Task brief
Lines that contain the string "with" are to be copied; leave out all others.

Given information

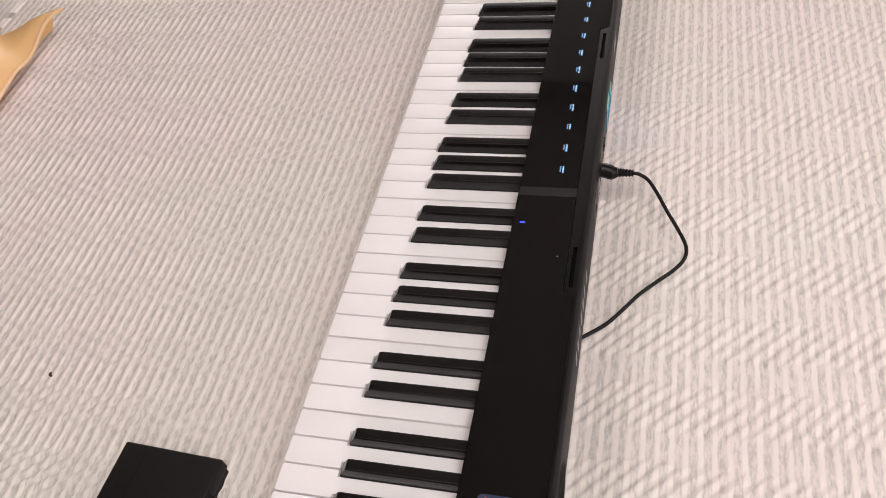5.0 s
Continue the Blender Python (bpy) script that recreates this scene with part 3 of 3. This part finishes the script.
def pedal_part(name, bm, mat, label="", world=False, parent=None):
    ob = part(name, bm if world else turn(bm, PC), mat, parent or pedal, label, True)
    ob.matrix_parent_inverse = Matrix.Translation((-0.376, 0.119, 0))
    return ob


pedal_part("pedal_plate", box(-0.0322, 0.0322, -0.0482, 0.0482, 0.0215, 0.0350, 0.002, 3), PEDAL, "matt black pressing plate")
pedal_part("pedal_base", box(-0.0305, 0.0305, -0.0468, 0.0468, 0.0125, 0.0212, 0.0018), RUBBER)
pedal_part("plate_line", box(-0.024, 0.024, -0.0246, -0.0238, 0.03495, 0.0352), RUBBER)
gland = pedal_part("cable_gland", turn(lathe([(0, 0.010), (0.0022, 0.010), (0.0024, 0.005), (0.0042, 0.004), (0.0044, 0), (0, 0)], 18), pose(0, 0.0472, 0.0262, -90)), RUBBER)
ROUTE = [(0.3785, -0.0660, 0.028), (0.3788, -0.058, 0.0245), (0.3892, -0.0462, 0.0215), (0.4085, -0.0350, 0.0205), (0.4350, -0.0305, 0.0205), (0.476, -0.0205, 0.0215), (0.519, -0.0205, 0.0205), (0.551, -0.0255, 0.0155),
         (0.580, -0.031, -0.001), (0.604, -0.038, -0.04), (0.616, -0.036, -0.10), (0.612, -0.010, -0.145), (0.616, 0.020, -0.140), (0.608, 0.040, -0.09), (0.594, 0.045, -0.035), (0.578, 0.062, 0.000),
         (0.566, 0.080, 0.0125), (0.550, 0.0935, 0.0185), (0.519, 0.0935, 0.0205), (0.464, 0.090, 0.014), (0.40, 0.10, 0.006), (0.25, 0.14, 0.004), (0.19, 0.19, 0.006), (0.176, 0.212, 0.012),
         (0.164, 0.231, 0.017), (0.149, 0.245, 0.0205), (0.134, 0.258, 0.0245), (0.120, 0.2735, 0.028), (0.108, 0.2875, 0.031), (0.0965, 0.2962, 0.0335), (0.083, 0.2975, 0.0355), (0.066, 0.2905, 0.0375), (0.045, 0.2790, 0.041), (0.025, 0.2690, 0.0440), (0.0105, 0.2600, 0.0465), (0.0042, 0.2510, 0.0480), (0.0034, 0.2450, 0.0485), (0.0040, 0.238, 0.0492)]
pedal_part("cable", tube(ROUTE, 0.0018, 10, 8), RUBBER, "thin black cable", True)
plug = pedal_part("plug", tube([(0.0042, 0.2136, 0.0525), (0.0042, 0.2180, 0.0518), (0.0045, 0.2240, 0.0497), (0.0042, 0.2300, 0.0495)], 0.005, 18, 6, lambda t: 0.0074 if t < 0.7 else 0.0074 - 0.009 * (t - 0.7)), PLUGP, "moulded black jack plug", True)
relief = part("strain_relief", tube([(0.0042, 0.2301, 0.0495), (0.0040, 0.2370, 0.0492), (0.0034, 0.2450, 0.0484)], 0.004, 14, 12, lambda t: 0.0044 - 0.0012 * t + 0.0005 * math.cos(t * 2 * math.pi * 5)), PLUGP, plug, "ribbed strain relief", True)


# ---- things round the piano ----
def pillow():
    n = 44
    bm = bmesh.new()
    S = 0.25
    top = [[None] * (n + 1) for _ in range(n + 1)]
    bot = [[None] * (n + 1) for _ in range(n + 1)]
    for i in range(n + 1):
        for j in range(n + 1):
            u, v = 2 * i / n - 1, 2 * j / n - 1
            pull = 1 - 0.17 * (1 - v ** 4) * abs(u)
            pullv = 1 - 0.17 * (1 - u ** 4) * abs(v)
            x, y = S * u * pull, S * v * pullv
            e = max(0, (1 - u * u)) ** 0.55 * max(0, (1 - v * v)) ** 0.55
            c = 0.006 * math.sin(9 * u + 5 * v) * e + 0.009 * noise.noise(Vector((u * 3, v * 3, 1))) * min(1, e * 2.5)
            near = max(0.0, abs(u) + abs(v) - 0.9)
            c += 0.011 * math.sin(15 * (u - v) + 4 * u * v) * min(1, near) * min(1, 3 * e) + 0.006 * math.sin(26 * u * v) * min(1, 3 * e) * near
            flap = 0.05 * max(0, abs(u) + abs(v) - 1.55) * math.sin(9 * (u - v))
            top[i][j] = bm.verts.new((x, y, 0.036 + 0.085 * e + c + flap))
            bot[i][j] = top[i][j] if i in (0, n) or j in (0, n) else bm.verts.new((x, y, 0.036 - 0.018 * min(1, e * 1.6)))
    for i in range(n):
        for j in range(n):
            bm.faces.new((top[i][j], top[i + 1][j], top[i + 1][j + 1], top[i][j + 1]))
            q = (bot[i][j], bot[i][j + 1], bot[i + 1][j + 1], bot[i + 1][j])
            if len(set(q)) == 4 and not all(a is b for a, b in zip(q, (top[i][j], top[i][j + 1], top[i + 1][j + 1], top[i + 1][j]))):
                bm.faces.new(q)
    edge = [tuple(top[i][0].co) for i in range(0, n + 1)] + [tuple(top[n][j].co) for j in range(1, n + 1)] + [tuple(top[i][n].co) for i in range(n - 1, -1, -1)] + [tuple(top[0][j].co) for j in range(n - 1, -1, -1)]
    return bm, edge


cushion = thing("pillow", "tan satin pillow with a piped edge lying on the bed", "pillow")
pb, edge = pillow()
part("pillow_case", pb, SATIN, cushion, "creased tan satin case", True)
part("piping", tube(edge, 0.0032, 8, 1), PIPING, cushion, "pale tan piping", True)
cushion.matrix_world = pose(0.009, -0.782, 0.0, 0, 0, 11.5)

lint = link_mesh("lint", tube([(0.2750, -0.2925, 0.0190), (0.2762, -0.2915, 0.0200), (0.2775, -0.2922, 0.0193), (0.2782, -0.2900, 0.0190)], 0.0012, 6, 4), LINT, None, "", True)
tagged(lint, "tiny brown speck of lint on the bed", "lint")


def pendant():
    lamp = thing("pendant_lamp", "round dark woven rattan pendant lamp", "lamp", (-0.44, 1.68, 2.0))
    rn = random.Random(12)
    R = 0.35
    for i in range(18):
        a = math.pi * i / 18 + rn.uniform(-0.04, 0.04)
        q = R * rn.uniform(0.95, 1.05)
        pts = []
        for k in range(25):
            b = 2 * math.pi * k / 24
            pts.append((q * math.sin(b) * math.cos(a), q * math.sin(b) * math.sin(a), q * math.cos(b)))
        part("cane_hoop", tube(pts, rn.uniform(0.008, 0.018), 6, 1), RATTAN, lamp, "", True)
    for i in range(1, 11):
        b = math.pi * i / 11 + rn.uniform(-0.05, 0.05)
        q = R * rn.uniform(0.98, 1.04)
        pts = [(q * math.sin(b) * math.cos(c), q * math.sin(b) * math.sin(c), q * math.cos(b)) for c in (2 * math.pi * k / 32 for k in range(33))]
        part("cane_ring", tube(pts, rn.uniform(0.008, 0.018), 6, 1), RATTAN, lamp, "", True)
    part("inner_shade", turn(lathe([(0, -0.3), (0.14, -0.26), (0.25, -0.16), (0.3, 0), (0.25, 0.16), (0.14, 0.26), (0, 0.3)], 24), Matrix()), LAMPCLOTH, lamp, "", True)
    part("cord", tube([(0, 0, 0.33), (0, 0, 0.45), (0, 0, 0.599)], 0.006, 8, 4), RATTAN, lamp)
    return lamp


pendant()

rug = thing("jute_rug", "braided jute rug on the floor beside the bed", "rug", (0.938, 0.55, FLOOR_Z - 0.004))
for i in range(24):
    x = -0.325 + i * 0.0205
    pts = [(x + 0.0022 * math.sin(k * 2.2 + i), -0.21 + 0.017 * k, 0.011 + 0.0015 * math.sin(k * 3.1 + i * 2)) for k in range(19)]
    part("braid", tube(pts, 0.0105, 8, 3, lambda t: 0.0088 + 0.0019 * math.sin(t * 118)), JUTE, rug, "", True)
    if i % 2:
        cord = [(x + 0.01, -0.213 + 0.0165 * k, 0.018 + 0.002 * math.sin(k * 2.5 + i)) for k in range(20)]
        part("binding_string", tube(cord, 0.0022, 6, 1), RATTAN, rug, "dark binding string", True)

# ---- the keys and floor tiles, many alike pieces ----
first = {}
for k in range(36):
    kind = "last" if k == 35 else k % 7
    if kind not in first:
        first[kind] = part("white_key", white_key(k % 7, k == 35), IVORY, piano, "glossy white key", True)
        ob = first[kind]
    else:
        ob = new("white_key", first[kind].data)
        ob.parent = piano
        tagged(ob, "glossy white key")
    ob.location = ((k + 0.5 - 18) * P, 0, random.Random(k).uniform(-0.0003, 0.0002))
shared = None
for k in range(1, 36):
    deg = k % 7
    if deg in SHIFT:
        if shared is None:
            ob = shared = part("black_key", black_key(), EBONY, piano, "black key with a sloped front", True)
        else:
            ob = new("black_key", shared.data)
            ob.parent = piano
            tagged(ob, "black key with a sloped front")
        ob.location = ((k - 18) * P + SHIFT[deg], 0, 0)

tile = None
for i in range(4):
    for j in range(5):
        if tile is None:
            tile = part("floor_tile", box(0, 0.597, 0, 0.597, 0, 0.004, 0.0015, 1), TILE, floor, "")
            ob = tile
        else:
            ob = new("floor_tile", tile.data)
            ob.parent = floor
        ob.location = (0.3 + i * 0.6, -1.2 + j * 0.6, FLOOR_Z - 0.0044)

The output
Continue the Blender Python (bpy) script that recreates this scene with part 3 of 3. This part finishes the script.
cushion = thing("pillow", "tan satin pillow with a piped edge lying on the bed", "pillow")
            ob = shared = part("black_key", black_key(), EBONY, piano, "black key with a sloped front", True)
            tagged(ob, "black key with a sloped front")